Installation & Start-Up
You will need to install the Anaconda Python environment in order to run the setup script -- it should not matter if you install the full version or mini-conda so long as you have the conda toolset available to you. For some people the changes to the
.bash_profile file made by Anaconda will cause problems elsewhere, so you are advised to check what effect (if any) the addition of the follow line has on any other tools upon which you rely:
I, personally, use the following alias so that Anaconda is only available when I ask for it by typing
alias conda-start='export PATH="/anaconda3/bin:$PATH"'
In particular I find this relevant for running QGIS 2.x on a Mac using the resources made available by KyngChaos. There seem to be more substantive 'issues' with QGIS 3 that mean you need to specify an environment variable in QGIS directly to get the right Python distribution, so this may no longer be a problem.
The recent update to PySAL means that it may now be easier to work with the [environment.yml] file dumped from conda than to install everything 'fresh' using the [setup.yml] script below. I've now added this to the repository. Installation for this is:
conda env create -f environment.yml
Installation instructions for the clean environment (which you will then need to debug in terms of library compatibilities) are also contained in the head of the YAML script, but are reproduced here for clarity:
conda-env create -f setup.yml source activate mlgent python -m ipykernel install --name mlgent --display-name "ML Gentrification" jupyter lab
Obviously, if you see warning or error messages at any point you should stop and attempt to debug rather than mindlessly proceeding.

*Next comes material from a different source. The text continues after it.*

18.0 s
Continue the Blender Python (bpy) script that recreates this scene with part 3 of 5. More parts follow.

At this point you should have a new 'kernel' available in Jupyter called 'ML Gentrification' (or just mlgent if you skipped the naming command). The notebooks have all been set up to expect a kernel with this name and will prompt you to select a different kernel if you've opted to skip the environment creation step above.
Running the Notebooks
The notebooks have been named in such a way as to make it easy to work out the sequence of 'scripts' that need to be run: start with 01.. and finish with 08. Notebook 00 is only needed when you first clone the repo to ensure that the Geoconvert class is working. You'll notice that there are two versions of 08 (Neighbourhood Prediction); this is because I had timeout issues running 08 as a notebook and although the analysis would often complete at some point I had no way of knowing when, or if errors had arisen after the timeout occurred. Consequently, you might wish to run the 08 Python script instead as it will provide output directly to the terminal instead of indirectly via the server.

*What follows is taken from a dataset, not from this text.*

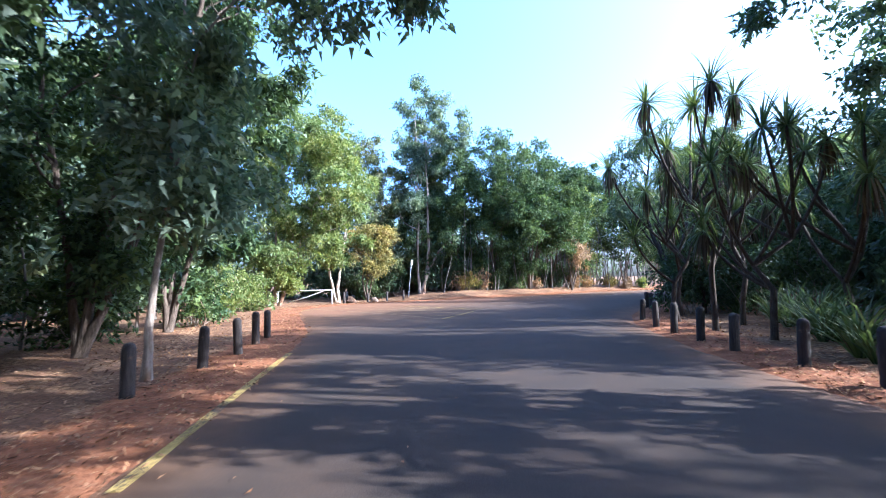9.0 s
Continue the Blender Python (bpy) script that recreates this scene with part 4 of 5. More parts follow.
# Its crown is placed to shade the verge beyond the bays.
tree("tall dark-stemmed tree with an airy crown over the thicket", (43.2, 69.3), [[(0, 0, 0), (-0.3, 0.2, 3), (-0.2, 0.3, 7), (0.3, 0.2, 12)], [(-0.2, 0.2, 2.6), (-1.2, 0.6, 5.5), (-2.0, 0.8, 9.6)], [(-0.2, 0.2, 4.0), (0.9, 0.3, 7), (2.0, 0.2, 10.6)]],
     [(0.2, 0.2, 11.8, 2.0, 1.8, 1.7), (-1.9, 0.8, 10.0, 1.8, 1.6, 1.6), (2.1, 0.2, 10.6, 1.8, 1.7, 1.6), (0.2, 0.8, 9.0, 1.8, 1.6, 1.3)], LEAF_BLUE, BARK_BACKLIT, 86, 13000, (0.17, 0.085), 0.45, limbs=50, trunk_r=0.2, per=0.5, hollow=0.2, tight=0.8)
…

There are also several scripts to support testing of the class created to automate interaction with the UK Data Service's (originally MIMAS) Geo-Convert tool. This is essential for mapping Census data from the 2001 boundaries to the equivalent 2011 boundaries because of changes in Output Areas (OAs), Lower Super Output Areas (LSOAs), and to a lesser extent Middle Super Output Areas (MSOAs) between the two Censuses. If you are not working with UK Census data then this tool is not relevant (though boundary changes may still impact your results... you have been warned!). I should note that although it is possible, in principle, to update this class to perform any and all of the actions associated with the Geo-Convert web service I have only implemented the 2001 -> 2011 conversion of LSOAs as that is all that I needed.
From time to time the UK Data Service may also update Geo-Convert online forms (this has already happened to me once) and break the
geoconvert class; up to a point I will attempt to correct this quickly, but if the changes are substantial enough then this may not be something I'm able to address immediately.
Where possible I have attempted to either automate the download of the required data, or to make it available directly from the repo as downloaded from the NOMIS web site via their 'Query' service. In theory the NOMIS API should enable the automated selection and downloading of the data used by notebooks 2 and 3, but at the time that I was doing my work the API was broken and the documentation rather poor. As a result you will find all of the source data that cannot be downloaded in the
data/src folder. In the interests of enabling a 'clean distribution' this is the only folder stored in GitHub; all others will be re-created as-needed when you run the notebooks.
Many of the algorithms used in this analysis rely on randomness -- I have set the same seed everywhere that randomness might be used by Python and so your results should match mine. Be aware, however, that minor platform differences or other changes to the code could significaintly alter the results (though we obviously hope not!).